SEM Arbitrage: Golden or Cooked Goose?

One doesn’t often hear the word “arbitrage” used in marketing and advertising environments. It’s more common in finance. NASD defines arbitrage as:

The simultaneous purchase of a security in one market and the sale of it or a derivative product in another market to profit from price differentials between the two markets.

In search engine marketing (SEM), arbitrage is rampant. Instead of securities, it revolves around differences between the cost of search traffic and the payout a client is willing to make, either on a CPC basis or a return on investment (ROI) metric (e.g., cost per lead, cost per sale, or commission per sale).

Earlier this week, my ClickZ colleague Fredrick Marckini zeroed in on one facet of search arbitrage, the affiliate channel. Affiliate-based SEM arbitrage is by definition self-funding. The affiliate funds a marketing campaign in the hope its payout will be large enough to cover campaign costs and leave a tidy profit (the arbitrage spread) for his trouble.

Fredrick recounts how his views on affiliate arbitrage changed from negative to positive. He makes the point search engines appear to turn a blind eye to paid search results that contain both a merchant and its affiliates.

I wouldn’t count on that continuing indefinitely, particularly if results start to look like a blockade (three or more links to the same advertiser, with several from affiliates). Marketers with generous affiliate payment plans may see a situation in which affiliates have significant incentive to engage in arbitrage. Run a test or model to indicate whether the marginal profit from affiliate arbitrage is positive, taking into account increased CPCs and cannibalization from your listings (natural or paid). If it works, by all means, crank up the affiliate arbitrage machine.

Some marketers rely heavily on affiliate arbitrage. They set limits on the highest ROI keywords (e.g., their trademarked brand names). eBay recently stopped affiliates from bidding on “eBay” and several other trademarked terms. In such cases, the incremental cost of paying affiliates a handsome arbitrage (due to high brand ROI) isn’t justified.

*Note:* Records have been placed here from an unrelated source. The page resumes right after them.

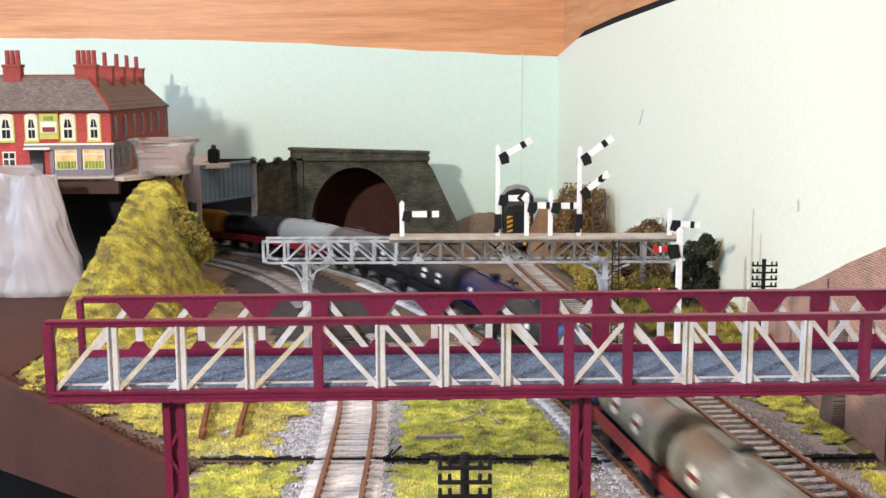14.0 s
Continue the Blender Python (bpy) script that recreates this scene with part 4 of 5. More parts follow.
bush("bush", "bushy olive and russet shrub on the embankment", [(-184, 752, 47, 12), (-193, 756, 53, 9), (-179, 754, 38, 11), (-188, 748, 51, 8), (-175, 760, 30, 9), (-199, 754, 50, 6)], 17000, LEAF_GREEN, 0.8, 21)
bush("bush", "russet tuft on the embankment top", [(-214, 815, 72, 8), (-222, 820, 76, 6), (-206, 806, 66, 6)], 1200, LEAF_RUSSET, 1.0, 22)
bush("tree", "russet autumn tree against the wall", [(112, 862, 40, 16), (104, 868, 52, 14), (118, 866, 54, 13), (98, 860, 34, 14), (122, 858, 28, 13), (108, 850, 18, 16), (128, 850, 14, 10)], 18000, LEAF_RUSSET, 0.9, 23, (110, 862, 0))
bush("tree", "small russet tree against the wall", [(137, 734, 32, 12), (131, 730, 40, 9), (142, 730, 46, 9), (145, 726, 34, 9), (124, 728, 27, 10), (139, 722, 18, 13), (118, 726, 16, 8)], 15000, LEAF_RUSSET, 0.85, 24, (137, 732, 0))
bush("tree", "dark green tree against the wall", [(152, 640, 36, 8), (157, 634, 48, 7), (150, 642, 46, 6), (158, 638, 28, 8), (152, 634, 20, 10), (156, 632, 54, 4), (145, 646, 30, 6)], 13000, LEAF_DARK, 0.75, 25, (150, 625, 0))
def wall_x(y):
    return 110.5 + (1068 - y) * 0.1273


def wild_height(x, y):
    return 22 * smoothstep(62, 2, wall_x(y) - x) * (0.6 + 0.5 * noise.noise((y / 26, 1, 0))) + 2.5 * noise.noise((x / 9, y / 9, 6)) + 1.5


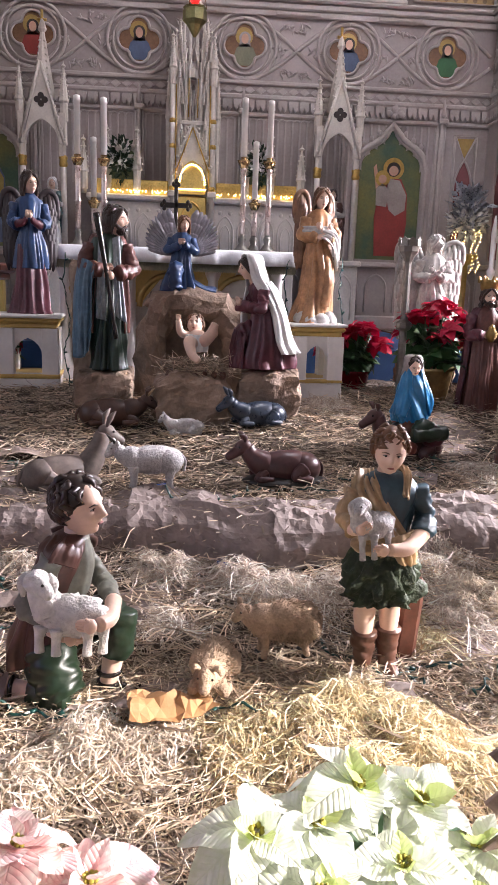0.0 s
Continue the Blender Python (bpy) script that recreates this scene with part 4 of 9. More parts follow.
C_BROWNWOOL = mat("brown_sisal_wool", (0.66, 0.48, 0.33), 0.95, vary=0.3, fine=110, coarse=9, bump=1.0, depth=0.01)
C_GREYWOOL = mat("grey_white_wool", (0.60, 0.58, 0.56), 0.85, vary=0.25, fine=60, coarse=8, bump=0.9, depth=0.012)
C_TEAL = paint("dark_teal_tunic", (0.04, 0.085, 0.11), 0.4)
C_TAN = paint("tan_sash", (0.50, 0.34, 0.18), 0.45)
C_MOSS = mat("dark_green_fleece", (0.035, 0.055, 0.025), 0.7, vary=0.4, fine=35, coarse=8, bump=1.0, depth=0.02)
C_BOOT = paint("brown_boot", (0.16, 0.07, 0.045), 0.4)
C_LEATHER = paint("brown_leather_vest", (0.12, 0.05, 0.035), 0.45)
C_GREYG = paint("grey_green_shirt", (0.24, 0.24, 0.19), 0.5)
C_BGREEN = paint("bottle_green_trousers", (0.017, 0.036, 0.018), 0.38)
C_MAROON = paint("maroon_robe", (0.15, 0.04, 0.055), 0.4)
C_BROWNR = paint("brown_red_robe", (0.165, 0.062, 0.048), 0.38)
C_BLUE = paint("blue_robe", (0.03, 0.075, 0.19), 0.4)
C_SKYB = paint("pale_blue_mantle", (0.10, 0.19, 0.27), 0.45)
C_DKGREEN = paint("dark_green_robe", (0.025, 0.05, 0.032), 0.4)
C_PINK = paint("dusty_pink_robe", (0.34, 0.15, 0.15), 0.45)
C_PEACH = paint("peach_robe", (0.60, 0.31, 0.14), 0.45)
C_WING = paint("dark_feather", (0.045, 0.03, 0.03), 0.5)
C_WING2 = paint("brown_feather", (0.34, 0.18, 0.10), 0.5)
C_WING3 = paint("silver_feather", (0.36, 0.33, 0.36), 0.45)
C_ORANGE = paint("orange_stole", (0.62, 0.22, 0.10), 0.5)
C_GREYB = paint("grey_blue_robe", (0.36, 0.40, 0.42), 0.5)
C_CROWN = mat("old_gold_crown", (0.34, 0.22, 0.07), 0.4, 0.7, vary=0.25)
C_WOOD = paint("painted_wood_staff", (0.20, 0.07, 0.04), 0.5)
C_OLIVE = paint("grey_olive_cloth", (0.10, 0.095, 0.08), 0.75)
C_SATINB = mat("royal_blue_satin", (0.003, 0.06, 0.56), 0.4, vary=0.15, fine=16, coarse=4, bump=0.22, depth=0.01, spec=0.5, stretch=(0.9, 0.9, 1.5))
C_SLATE = paint("slate_blue_cloth", (0.03, 0.055, 0.12), 0.65)
C_SATINT = mat("turquoise_satin", (0.005, 0.22, 0.48), 0.33, vary=0.2, fine=18, coarse=7, bump=0.4, depth=0.012, spec=0.7)
C_SATINR = mat("crimson_satin", (0.31, 0.004, 0.036), 0.42, vary=0.2, fine=16, coarse=4, bump=0.3, depth=0.012, spec=0.7, stretch=(2.0, 2.0, 0.6))
C_RUST = paint("rust_red_skirt", (0.27, 0.075, 0.055), 0.5)
C_BROWNC = mat("brown_cotton_cloth", (0.20, 0.075, 0.035), 0.9, vary=0.15, fine=90, coarse=5, bump=0.2)


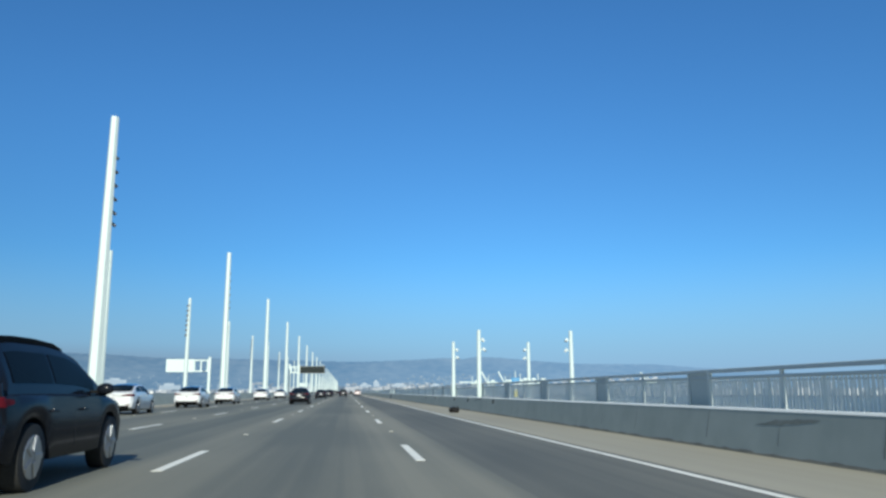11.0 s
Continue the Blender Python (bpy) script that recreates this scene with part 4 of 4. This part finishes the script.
    def tail(x, z):
        y = float(np.interp(z - LIFT, [q[0] for q in prof], [q[1] for q in prof]))
        f = min(1.0, abs(x) / wmax)
        return y + 0.05 * f ** 2 + 0.17 * f ** 9

    def edge(z):
        return float(np.interp(z - LIFT, [q[0] for q in rims], [q[1] for q in rims]))

    def skin(name, mat, z_lo, z_hi, x_lo=-1.0, x_hi=1.0, off=0.0, lab="", parent=None, nx=40, nz=14, wrap=0.0):
        rows_ = []
        for j in range(nz + 1):
            r = []
            for i in range(nx + 1):
                fx = x_lo + (x_hi - x_lo) * i / nx
                lo_, hi_ = z_lo(fx) if callable(z_lo) else z_lo, z_hi(fx) if callable(z_hi) else z_hi
                z = lo_ + (hi_ - lo_) * j / nz + LIFT
                x = fx * edge(z)
                r.append((x * (1 + off * 0.5), tail(x, z) - off, z))
            rows_.append(r)
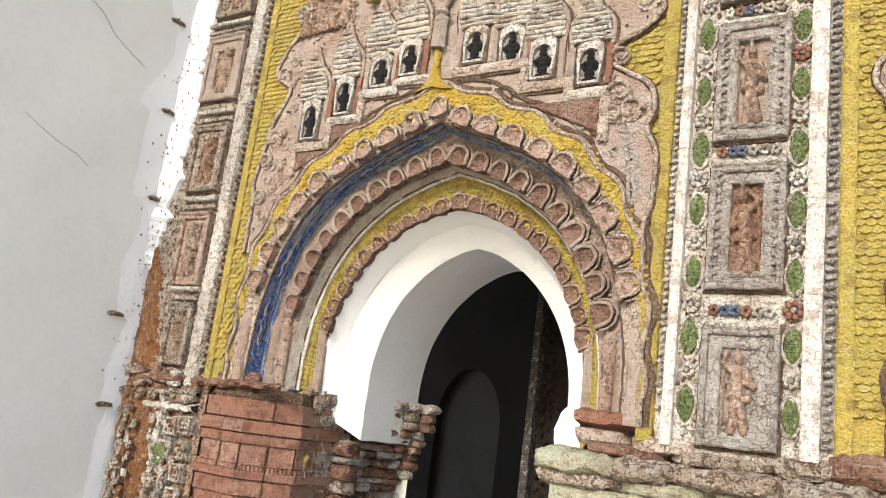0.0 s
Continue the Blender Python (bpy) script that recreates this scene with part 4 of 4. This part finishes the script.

I’m not sure I’d give affiliate arbitrage the thumbs-up in every case, particularly if the merchant doesn’t engage in SEM. Let’s look at reasons arbitrage may not be a good fit for you.

Risk-Averse Marketers

Say a marketer is risk-averse and doesn’t want to put his own capital in a paid search program. He doesn’t feel competent managing a complex search campaign. Affiliates, then, may not be willing to take a risk on an arbitrage opportunity.

In SEM, arbitrage is very risky for the affiliate because conversion data are scarce. How much capital would most affiliates devote to arbitrage? Marketers know a huge amount about their own businesses. If the marketer’s unwilling to risk going into search, why would an affiliate take the risk? At least a marketer running search himself has some organic search traffic conversion data to go by; the affiliate has none.

As smart affiliates want a reasonable return on SEM arbitrage, they’ll likely be ultraconservative or pass up opportunities altogether unless they seem like sure winners (low CPC). A risk-averse marketer leaves the market open to a competitor who understands search is a zero-sum game.

Affiliate Program Execution

Most affiliate programs pay a percentage of revenue to affiliates. This percentage is set to reflect the average a merchant’s willing to pay to acquire a sale. Merchants don’t know how much of that commission affiliates will use as a target return on advertising spending (ROAS) for their activities. Marketers who rely on affiliate arbitrage don’t have control. They don’t know what keywords are used or which work.

An added problem is any uniform ROAS or ratio objective for search fails to take into account differences in margin or lifetime value. There’s also no guarantee affiliates will choose the “right” keywords. For an electronics store, an affiliate may elect SEM arbitrage on high-priced computers. The merchant may have a low profit margin on the product, resulting in disproportionately low profit (possibly even negative return) on that affiliate’s activity.

Efficiency Wins in the Long Term

If you encourage your affiliates to do search arbitrage, at least conduct your own search marketing. If your affiliates out-bid you, chances are you’re leaving profit opportunities on the table. You have more margin to play with than they do, and you can make money on every sale. If search engines continue to permit SEM affiliate arbitrage, evaluate incremental profit against any loss in profit when setting policies.

Arbitrage isn’t just an affiliate marketing phenomenon. Many search agencies, interactive agencies, and lead-generation firms have a “don’t worry about the details” attitude with their clients when it comes to paid search marketing. The challenges in these cost-per-order/-action or ROAS arbitrage relationships are similar to the affiliate model. When any third party manages an arbitrage campaign, it sets its own profit levels and determines how aggressive to be in the marketplace.

When a scarce asset is in an auction market, the long-term winners are efficient marketers who can afford to play. They have data to support every facet of their search investment. The more competitive search marketing gets, the less arbitrage. Efficient marketers will lead, grabbing high-volume, profitable traffic and controlling their search marketing destinies. Where will you be?